Instruction
Gather up the lines that contain "frame".

Data extract
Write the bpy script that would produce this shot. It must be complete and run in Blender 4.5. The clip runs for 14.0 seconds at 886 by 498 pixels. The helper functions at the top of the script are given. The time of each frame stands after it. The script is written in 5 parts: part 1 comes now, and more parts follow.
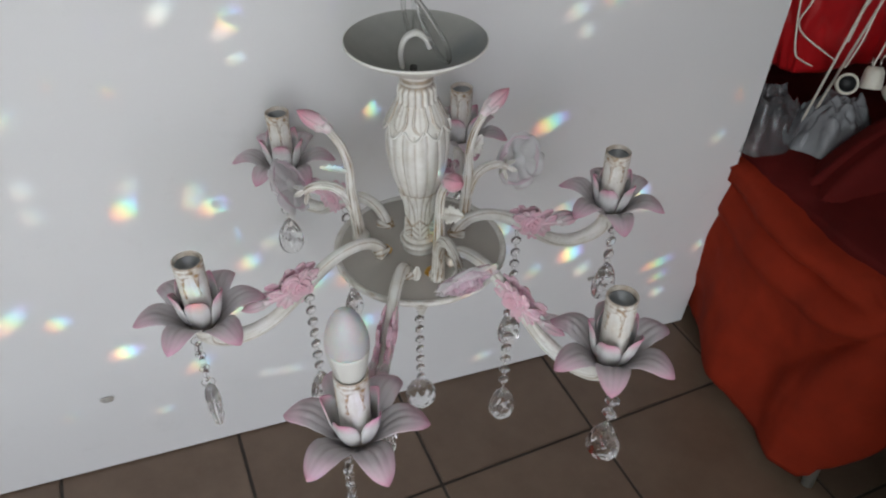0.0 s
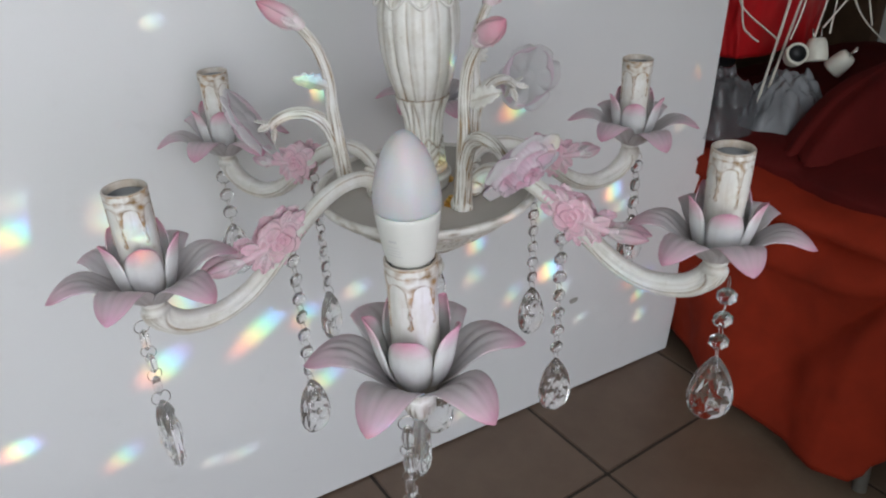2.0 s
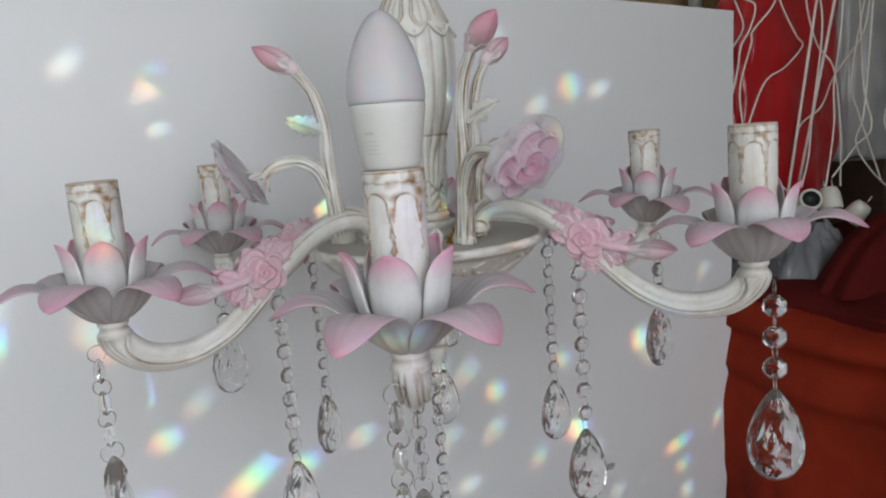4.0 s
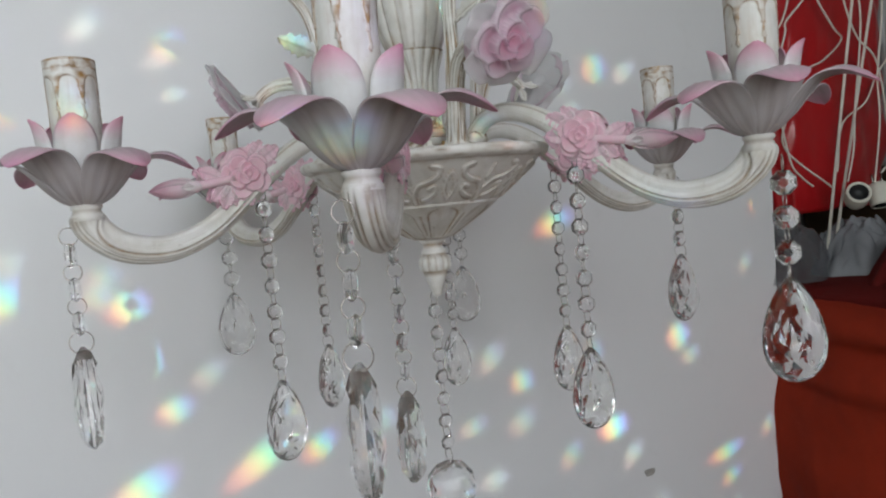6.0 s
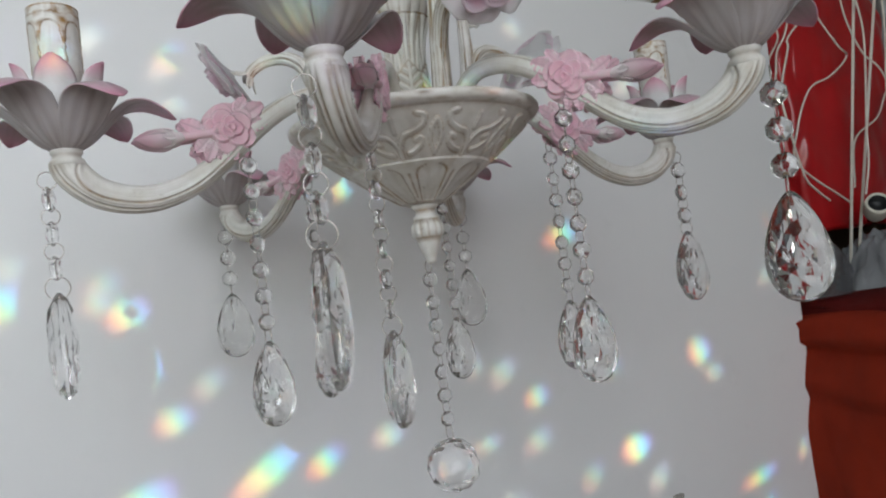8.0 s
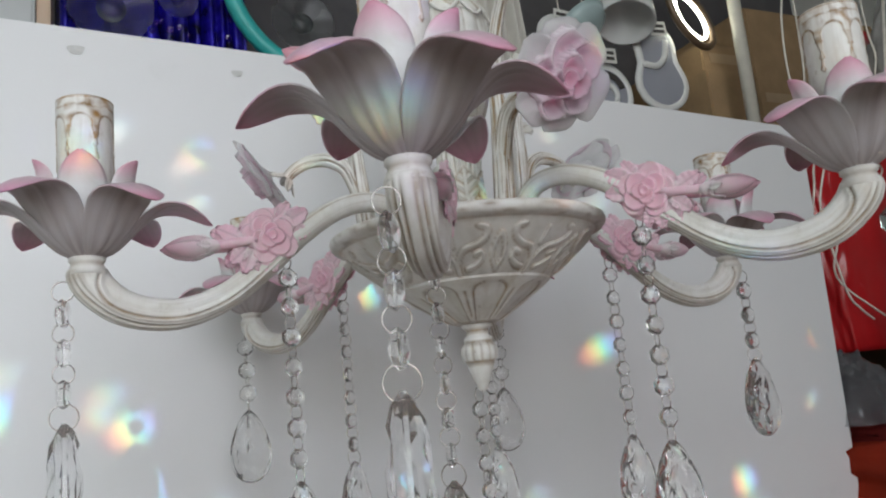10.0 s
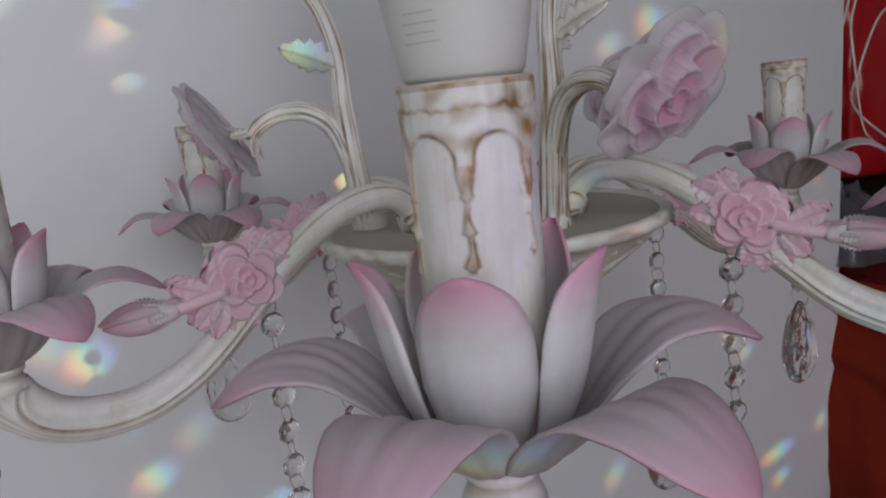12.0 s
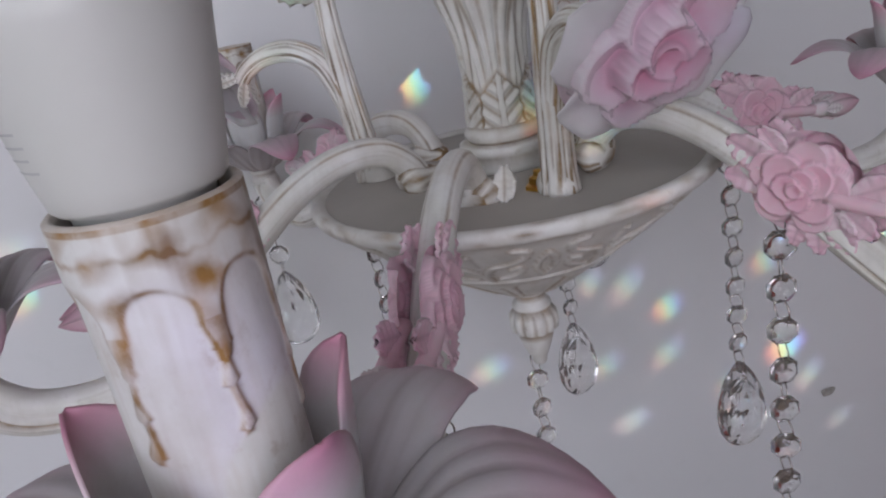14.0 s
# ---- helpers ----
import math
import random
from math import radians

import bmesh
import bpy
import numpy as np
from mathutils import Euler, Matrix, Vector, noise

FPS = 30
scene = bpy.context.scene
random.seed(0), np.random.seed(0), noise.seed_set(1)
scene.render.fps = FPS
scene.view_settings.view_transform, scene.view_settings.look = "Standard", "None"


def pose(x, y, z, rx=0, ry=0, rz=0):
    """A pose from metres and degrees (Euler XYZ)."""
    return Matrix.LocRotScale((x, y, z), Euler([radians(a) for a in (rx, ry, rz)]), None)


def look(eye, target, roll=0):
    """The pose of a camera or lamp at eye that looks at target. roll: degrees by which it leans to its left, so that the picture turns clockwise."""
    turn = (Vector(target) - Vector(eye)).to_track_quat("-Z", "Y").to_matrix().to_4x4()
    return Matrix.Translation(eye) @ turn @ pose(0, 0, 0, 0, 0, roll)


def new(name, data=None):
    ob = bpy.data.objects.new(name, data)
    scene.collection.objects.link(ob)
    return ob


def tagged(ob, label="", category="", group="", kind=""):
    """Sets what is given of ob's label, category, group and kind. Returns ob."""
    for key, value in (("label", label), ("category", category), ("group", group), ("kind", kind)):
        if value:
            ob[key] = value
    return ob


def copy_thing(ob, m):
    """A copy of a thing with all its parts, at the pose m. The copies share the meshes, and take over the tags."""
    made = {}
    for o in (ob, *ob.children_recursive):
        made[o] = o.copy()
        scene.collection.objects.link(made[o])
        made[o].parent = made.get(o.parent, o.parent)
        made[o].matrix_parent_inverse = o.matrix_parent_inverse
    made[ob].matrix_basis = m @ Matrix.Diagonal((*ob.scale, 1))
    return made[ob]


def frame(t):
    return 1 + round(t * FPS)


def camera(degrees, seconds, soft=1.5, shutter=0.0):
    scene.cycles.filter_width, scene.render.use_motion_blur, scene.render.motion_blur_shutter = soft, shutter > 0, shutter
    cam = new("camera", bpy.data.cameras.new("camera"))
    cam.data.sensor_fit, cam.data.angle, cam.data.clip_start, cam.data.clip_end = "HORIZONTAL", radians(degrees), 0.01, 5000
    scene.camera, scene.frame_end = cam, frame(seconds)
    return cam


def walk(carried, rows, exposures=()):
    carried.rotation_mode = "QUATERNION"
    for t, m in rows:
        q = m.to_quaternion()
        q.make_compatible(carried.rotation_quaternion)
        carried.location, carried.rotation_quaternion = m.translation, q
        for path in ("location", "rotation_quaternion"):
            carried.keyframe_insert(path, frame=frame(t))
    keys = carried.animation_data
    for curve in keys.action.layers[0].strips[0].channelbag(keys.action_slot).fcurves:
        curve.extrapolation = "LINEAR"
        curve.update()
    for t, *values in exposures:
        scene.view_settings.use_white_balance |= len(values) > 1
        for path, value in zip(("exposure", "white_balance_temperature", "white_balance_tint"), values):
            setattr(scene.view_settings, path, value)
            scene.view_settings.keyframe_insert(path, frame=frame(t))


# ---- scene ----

Complete response
Write the bpy script that would produce this shot. It must be complete and run in Blender 4.5. The clip runs for 14.0 seconds at 886 by 498 pixels. The helper functions at the top of the script are given. The time of each frame stands after it. The script is written in 5 parts: part 1 comes now, and more parts follow.
def frame(t):
    scene.camera, scene.frame_end = cam, frame(seconds)
            carried.keyframe_insert(path, frame=frame(t))
            scene.view_settings.keyframe_insert(path, frame=frame(t))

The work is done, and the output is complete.